The authors looked at this data and Chile’s attempts at making renewable energy a realistic option for reducing emissions. Over the past several years, the country had expanded energy transmission lines, adapting them to fit the specific needs of transporting renewable energy.

The major hurdle with renewable energy arises with the logistics of transmission. Areas rich in renewable resources (such as wind and sun), by nature, tend to be largely positioned far from those centers of greatest demand: namely, large cities. The current infrastructure, designed with conventional power plants in mind, does not have the capability to effectively transmit the energy.

When all the energy harvested cannot be used up by the local community or transmitted for use in major cities, the renewable energy plants must curtail electricity generation to avoid system breakdowns. This also means that the price in renewable energy-rich areas can become incredibly low, dipping to negatives at times. With these conditions, both new entries and investments in the industry are scarce.

To address this challenge, Ito, Gonzales, and Reguant developed a model that demonstrated how market integration and transmission expansion for renewable energy can deliver more  encouraging results.  In their model, the integration of the markets in rural, renewable-rich areas and those in large, renewable-deficient cities made it possible for energy to be more effectively transmitted, maximizing the use of the energy harvested. It also leveled out the price of energy with those living close to the wind and solar farms experiencing an increase in their energy prices, with those in big cities seeing a decrease.

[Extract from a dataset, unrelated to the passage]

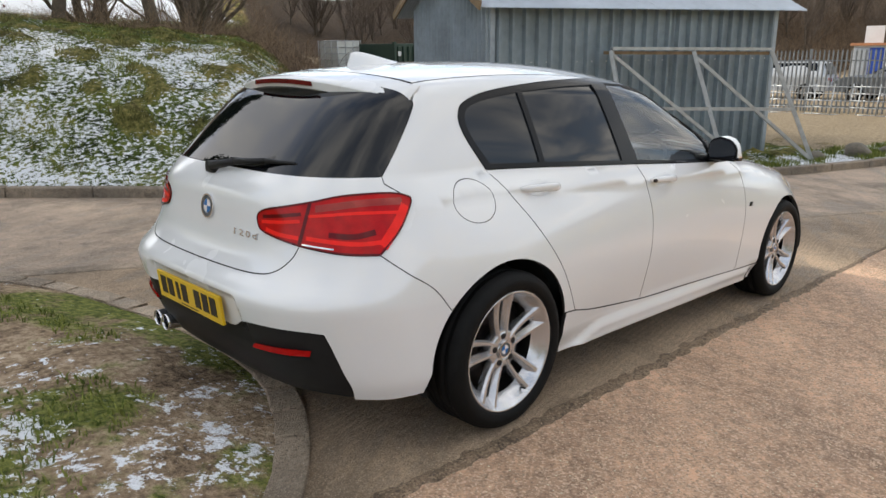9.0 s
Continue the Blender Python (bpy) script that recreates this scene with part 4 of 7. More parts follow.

This model reflected what the researchers found when looking at the data from Chile. The Chilean government had connected the north, with its glut of renewable energy, and the south, with significant energy demand, in 2017. It also created an additional extension transmission line in 2019. Over time, renewable energy production increased, and the cost of generation decreased. The result of the researchers’ static model suggested that market integration increased solar generation by 17% in Chile.

They argue further that the commonly-used estimations of the effects of renewable investments are likely to miscalculate the total benefit to Chile by ignoring certain dynamic impacts, such as how the promise of market integration itself led to a rapid increase of investments and growth in the country’s renewable capacity.

In their findings, renewable capacity started growing after the first announcement of the plan for market integration, two years before the transmission line was completed. When considering both the static and dynamic effect of market integration, the researchers reveal that the full impact of market integration on solar generation was a whopping 51% increase.

In assessing the return on these investments by the Chilean government, the authors found that, when considering both static and dynamic impact as well as overall environmental benefit, the costs would be recouped in less than six years. In fact, they say their “main analysis suggests that the cost of transmission expansion can be recovered in less than 5.5 years with the discount rate at 5.83%.”

All of this research to further the understanding of renewable energy integration was made possible by the collaborations started at Harris.

“I have seen many Harris faculty members collaborate on research with students,” said Ito. “This is one of the examples in which such collaboration has created a unique opportunity for multiple new research projects.”

Gonzalez’s broad knowledge about the institutional details and data on the Chilean electricity market helped make this paper possible. He said working alongside Ito and Reguant has motivated him to continue his work learning about the challenges of implementing renewable energy on middle-income economies.

“Each day, I remember the importance of policies having evidence based on data and theory in economics, what they teach at UChicago,” he said.

The threats of climate change loom large. The authors write that the electricity sector is one of the largest contributors to global greenhouse gas emissions, and it only continues to grow. If the global community hopes to find a future safe from these environmental threats, significant action must be taken. Ito, Gonzalez, and Reguant’s paper proposes one route that holds promise, highlighting the valuable example of Chile’s success.

“Decarbonizing electricity generation is critical to addressing climate change,” they write. “Market integration not only helps renewable energy to be transmitted to demand centers but also incentivizes new entries and investment of renewables, which is a crucial market force to accelerate decarbonization.”